**Problem:**
Drop every picture, then transcribe the remaining data exactly.

____ Supplied material

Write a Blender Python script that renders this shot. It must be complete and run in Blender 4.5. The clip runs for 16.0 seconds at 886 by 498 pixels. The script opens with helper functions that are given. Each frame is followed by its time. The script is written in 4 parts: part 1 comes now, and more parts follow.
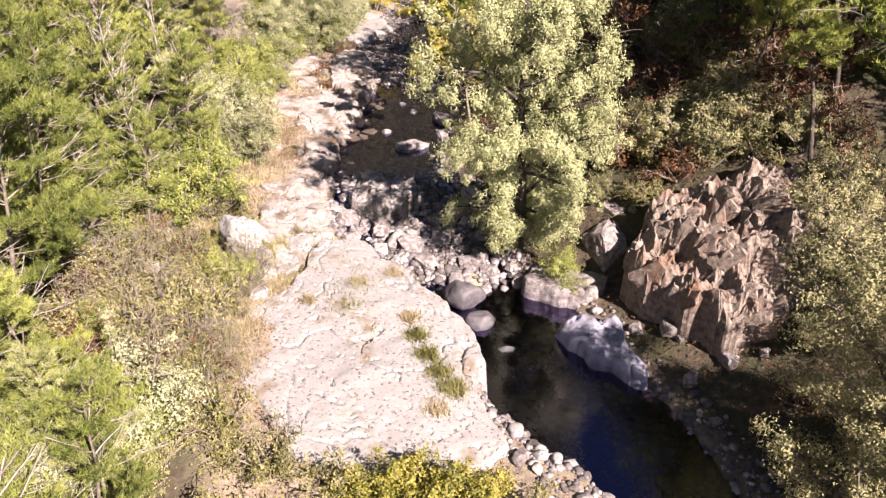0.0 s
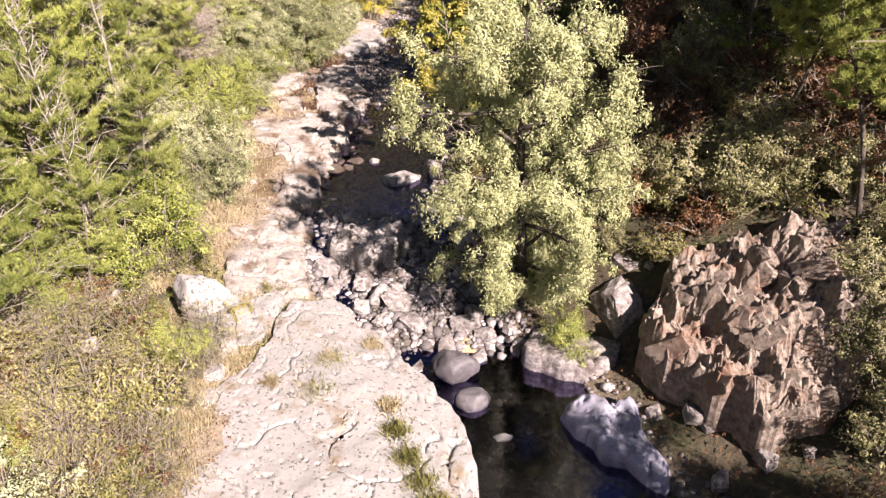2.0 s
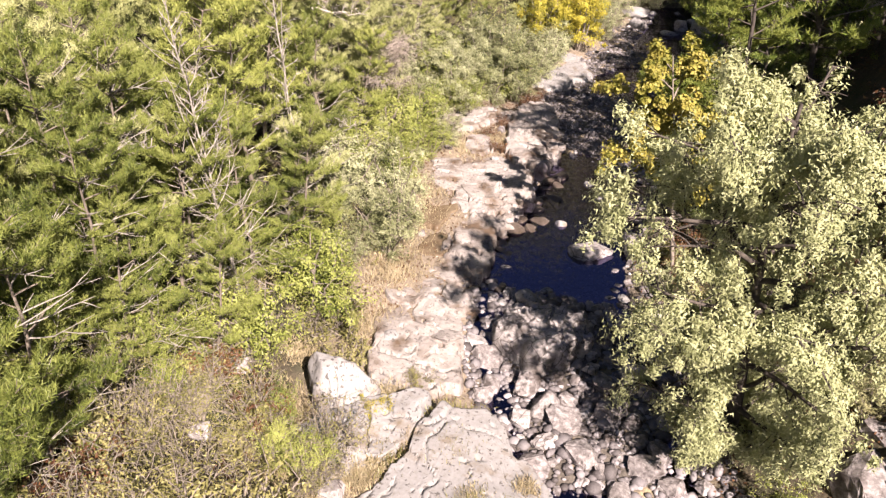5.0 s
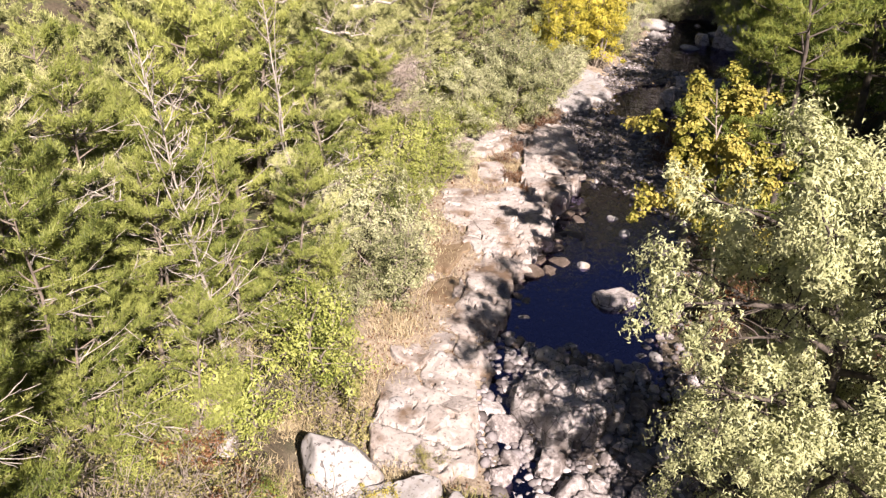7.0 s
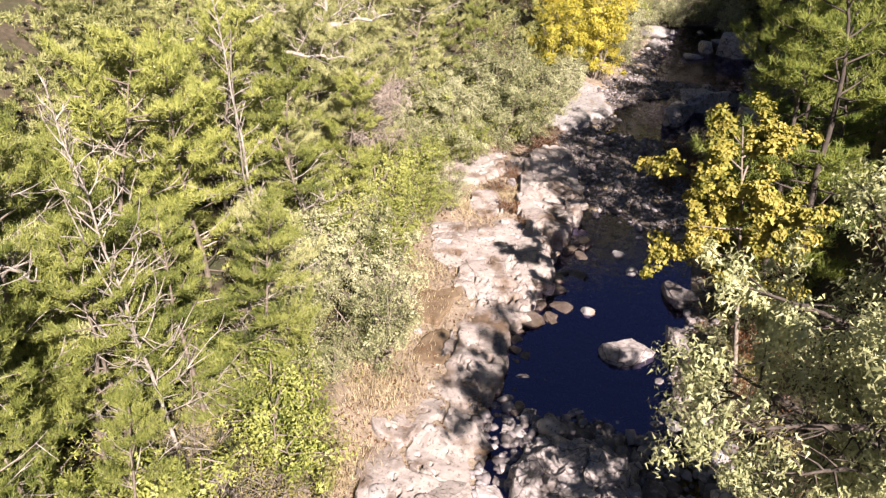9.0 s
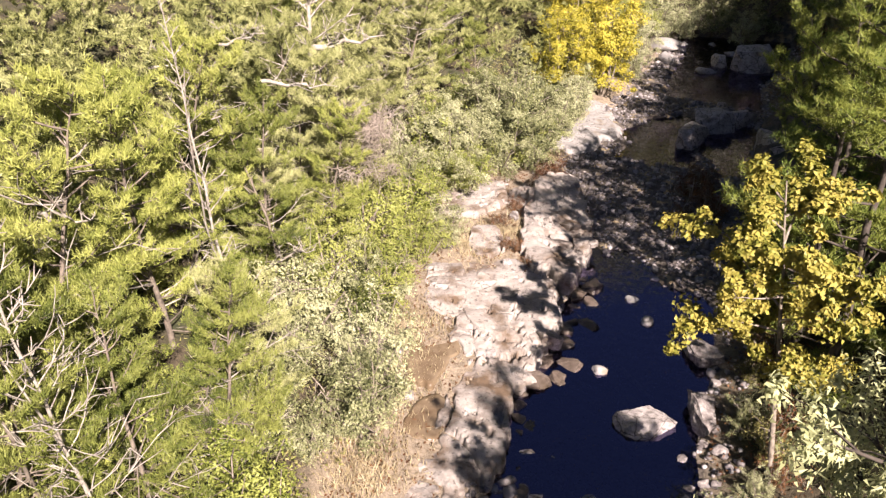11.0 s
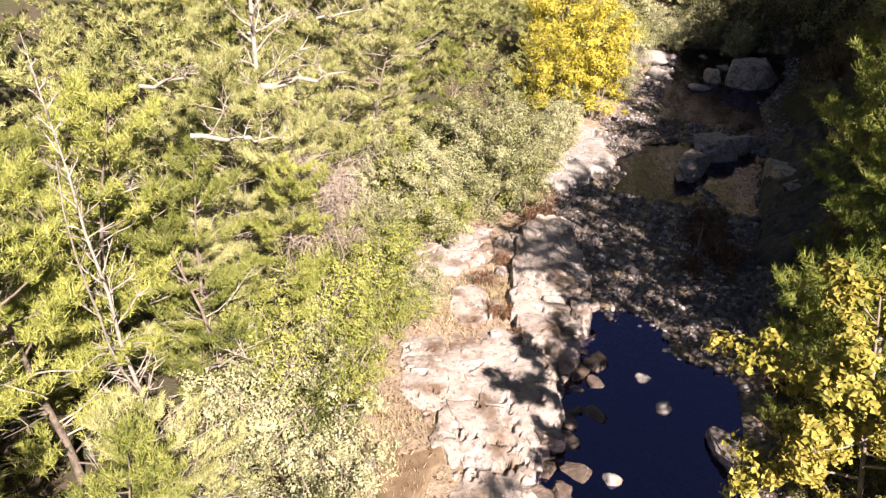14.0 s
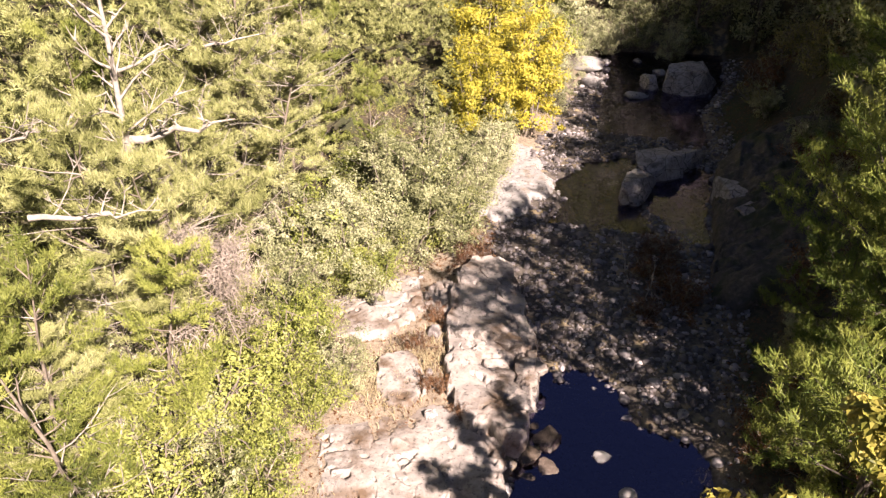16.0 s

________

**Expected output:**
Write a Blender Python script that renders this shot. It must be complete and run in Blender 4.5. The clip runs for 16.0 seconds at 886 by 498 pixels. The script opens with helper functions that are given. Each frame is followed by its time. The script is written in 4 parts: part 1 comes now, and more parts follow.
0.0 s
2.0 s
5.0 s
7.0 s
9.0 s
11.0 s
14.0 s
16.0 s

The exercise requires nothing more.